Für übergriffiges Verhalten gibt es keine Entschuldigung. Doch parallel zur Leidensgeschichte der Frau (Aiganym) wird in Otvergnutye auch die Lebensgeschichte des Täters gezeigt; immer wieder werden Szenen aus dem Alltag ihres Bruders Kairat erzählt. Er muss ständig Geld für die gesamte Familie auftreiben; damit verbundene Kreditschulden und die ständige Bedrohung durch die mafiösen Gläubiger_innen stehen für ihn an der Tagesordnung. Ein Mann in Kasachstan zu sein, bedeutet die Last des Versorgers zu tragen. Die Inszenierung Kairats als verantwortungsbewusster und hingebungsvoller Familienmensch und gleichzeitig grausamer Peiniger seiner Schwester kreiert im Kontext von Isabaevas feministischem Kino eine Ambivalenz innerhalb des Filmes, die irritiert. Vielleicht liegt der Schlüssel zum Verständnis in einer symbolischen Entsprechung: Als Repräsentant für die patriarchale Dominanz bekommt Kairat auffällig viel Spielzeit. So spiegelt das Erzählte die realen Verhältnisse.

In ihren filmischen Arbeiten konzentriert sich die Regisseurin immer wieder auf die gesellschaftlichen Verlierer_innen – vor allem Frauen. Die Kraft ihrer Filme liegt dabei in der Komplexität der Figuren und der Rigorosität ihrer Handlungen. Isabaeva ist eine Virtuosin, wenn es darum geht, schreckliche Charaktere zu erschaffen, die man widerwillig ins Herz schließt: So ist es schwer mit anzusehen, wie eine behinderte Heldin gleich einem amoralischen Monster agiert, doch genau das zeichnet die Protagonistin in Sveta (2017) aus. Auch die vielen Morde des jungen Rajan in Bopem (2015) wirken nicht weniger brutal, sie werden jedoch schmerzhaft nachvollziehbar, wenn man sein Schicksal und seine Motivation kennt. In Otvergnutye versucht Isabaeva nun – anders als bisher – durch einen Fokus auf gleich mehrere Figuren ein differenziertes Bild der Geschlechterverhältnisse wie damit verbundene gesellschaftliche Probleme aufzuzeigen. Vielleicht erlangt der Film gerade deshalb nicht die Tiefe und Unberechenbarkeit ihrer anderen Werke.

 

Kein Platz in der kasachischen Filmlandschaft?

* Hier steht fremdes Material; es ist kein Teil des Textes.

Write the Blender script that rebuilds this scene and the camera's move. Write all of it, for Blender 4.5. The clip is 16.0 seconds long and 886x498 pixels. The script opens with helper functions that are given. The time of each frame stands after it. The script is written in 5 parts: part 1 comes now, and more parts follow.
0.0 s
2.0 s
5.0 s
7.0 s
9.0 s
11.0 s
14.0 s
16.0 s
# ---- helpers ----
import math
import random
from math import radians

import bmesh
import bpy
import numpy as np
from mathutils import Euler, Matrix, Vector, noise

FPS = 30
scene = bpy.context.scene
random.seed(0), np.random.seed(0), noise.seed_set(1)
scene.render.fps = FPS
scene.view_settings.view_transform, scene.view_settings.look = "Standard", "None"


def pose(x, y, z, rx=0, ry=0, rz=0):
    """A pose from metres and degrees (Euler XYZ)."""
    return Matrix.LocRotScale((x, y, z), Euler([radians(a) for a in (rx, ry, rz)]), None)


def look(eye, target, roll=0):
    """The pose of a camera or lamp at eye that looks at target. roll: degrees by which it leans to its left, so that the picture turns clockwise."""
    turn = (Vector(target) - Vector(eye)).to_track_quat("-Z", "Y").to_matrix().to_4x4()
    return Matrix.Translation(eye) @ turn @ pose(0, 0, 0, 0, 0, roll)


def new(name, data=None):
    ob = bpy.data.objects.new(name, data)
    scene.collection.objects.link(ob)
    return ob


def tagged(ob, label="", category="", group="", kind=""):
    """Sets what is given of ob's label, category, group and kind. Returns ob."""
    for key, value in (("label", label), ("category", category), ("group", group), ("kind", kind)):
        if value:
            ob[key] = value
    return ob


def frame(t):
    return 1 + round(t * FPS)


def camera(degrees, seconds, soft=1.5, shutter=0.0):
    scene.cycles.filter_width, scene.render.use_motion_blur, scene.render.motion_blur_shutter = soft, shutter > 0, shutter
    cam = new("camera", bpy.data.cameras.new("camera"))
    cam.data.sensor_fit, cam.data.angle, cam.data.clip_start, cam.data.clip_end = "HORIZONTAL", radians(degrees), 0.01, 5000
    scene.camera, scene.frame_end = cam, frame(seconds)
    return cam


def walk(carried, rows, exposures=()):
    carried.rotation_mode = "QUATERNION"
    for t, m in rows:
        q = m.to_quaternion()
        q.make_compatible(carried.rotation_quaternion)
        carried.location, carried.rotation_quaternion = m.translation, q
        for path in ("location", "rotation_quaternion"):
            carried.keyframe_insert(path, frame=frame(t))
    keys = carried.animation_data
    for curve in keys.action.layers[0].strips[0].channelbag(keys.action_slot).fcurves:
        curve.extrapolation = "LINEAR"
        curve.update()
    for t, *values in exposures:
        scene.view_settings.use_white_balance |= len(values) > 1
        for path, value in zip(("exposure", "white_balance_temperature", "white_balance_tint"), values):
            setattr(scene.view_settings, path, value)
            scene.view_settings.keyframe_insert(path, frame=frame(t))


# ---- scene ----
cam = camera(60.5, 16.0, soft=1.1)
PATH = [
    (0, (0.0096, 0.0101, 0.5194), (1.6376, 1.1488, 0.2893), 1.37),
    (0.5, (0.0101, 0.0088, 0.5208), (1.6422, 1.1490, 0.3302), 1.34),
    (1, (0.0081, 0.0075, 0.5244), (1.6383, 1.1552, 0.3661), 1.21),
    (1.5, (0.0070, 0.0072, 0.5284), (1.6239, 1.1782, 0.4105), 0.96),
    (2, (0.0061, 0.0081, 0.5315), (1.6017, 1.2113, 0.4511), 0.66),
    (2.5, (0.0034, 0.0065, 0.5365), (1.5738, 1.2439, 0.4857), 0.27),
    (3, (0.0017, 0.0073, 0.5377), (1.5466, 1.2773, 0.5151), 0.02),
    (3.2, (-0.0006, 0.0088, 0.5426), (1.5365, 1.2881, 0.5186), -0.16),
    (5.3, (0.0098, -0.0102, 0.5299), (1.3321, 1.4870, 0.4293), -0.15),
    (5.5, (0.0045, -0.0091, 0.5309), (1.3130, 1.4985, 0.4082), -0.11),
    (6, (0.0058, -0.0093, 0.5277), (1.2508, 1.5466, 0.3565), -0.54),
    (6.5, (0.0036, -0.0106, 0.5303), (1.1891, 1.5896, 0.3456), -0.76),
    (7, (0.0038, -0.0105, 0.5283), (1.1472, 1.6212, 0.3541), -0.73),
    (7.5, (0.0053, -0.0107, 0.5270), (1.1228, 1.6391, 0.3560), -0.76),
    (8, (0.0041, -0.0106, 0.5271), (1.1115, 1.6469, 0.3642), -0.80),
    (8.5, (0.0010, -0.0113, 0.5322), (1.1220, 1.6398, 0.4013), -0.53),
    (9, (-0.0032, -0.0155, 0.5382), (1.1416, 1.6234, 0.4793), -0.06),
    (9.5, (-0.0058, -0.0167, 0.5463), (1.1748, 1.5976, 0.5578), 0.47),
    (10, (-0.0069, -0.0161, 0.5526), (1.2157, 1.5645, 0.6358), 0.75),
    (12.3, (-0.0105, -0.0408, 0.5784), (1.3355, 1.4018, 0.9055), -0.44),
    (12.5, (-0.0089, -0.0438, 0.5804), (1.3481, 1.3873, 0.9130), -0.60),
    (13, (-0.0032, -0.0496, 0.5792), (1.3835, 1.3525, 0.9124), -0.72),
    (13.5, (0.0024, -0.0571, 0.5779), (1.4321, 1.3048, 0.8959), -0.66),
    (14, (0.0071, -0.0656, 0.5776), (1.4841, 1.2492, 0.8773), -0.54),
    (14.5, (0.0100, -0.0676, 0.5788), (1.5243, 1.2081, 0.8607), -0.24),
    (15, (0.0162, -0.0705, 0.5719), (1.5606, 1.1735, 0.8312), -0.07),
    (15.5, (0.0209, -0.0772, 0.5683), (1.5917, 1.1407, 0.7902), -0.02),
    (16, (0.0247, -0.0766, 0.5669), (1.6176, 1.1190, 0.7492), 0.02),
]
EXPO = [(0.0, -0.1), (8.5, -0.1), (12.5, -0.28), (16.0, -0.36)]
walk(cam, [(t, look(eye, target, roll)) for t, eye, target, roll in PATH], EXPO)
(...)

Wie Žanna Isabaeva im Rahmen des 28. Filmfestival Cottbus berichtete, war die Finanzierung und Herstellung ihres neuesten Filmes schwierig und für ihre Verhältnisse besonders langwierig. Was damit gemeint sein könnte, belegte die rhetorische Intervention eines anderen – eines Mannes: In das selbe Publikumsgespräch nach dem Screening schaltete sich nämlich auch Hauptdarsteller Žubanaev (Kairat) ein und verwies explizit darauf, dass die Figuren und Handlungen in Otvergnutye keineswegs repräsentativ für die Verhältnisse in Kasachstan seien. Diese durchweg als anti-feministisches Statement zu wertende Replik belegt vermutlich genauso wie die von der Regisseurin geschilderten Produktionsschwierigkeiten, die geringe gesellschaftliche Bereitschaft, sich dem Thema der patriarchalen Gewalt in Kasachstan zu stellen. Folglich liegt die Bedeutung des Filmes –  trotz einiger Schwächen in der Darstellung – darin, ein wichtiges Thema eindrücklich in den Fokus gerückt zu haben, bei gleichzeitigem Wissen, damit keinen Platz in der kasachischen Filmlandschaft zu erhalten (weshalb Isabaeva den Film nach den offiziellen Festivalvorführungen auch auf YouTube veröffentlichte). Otvergnutye steht für einen politischen Aktivismus, der Aufmerksamkeit auf ein unbequemes Thema lenkt, es spürbar macht und deshalb Aufmerksamkeit verdient.

 

Isabaeva, Žanna: Otvergnutye (Abgelehnt). Kasachstan, 2018, 88 Min.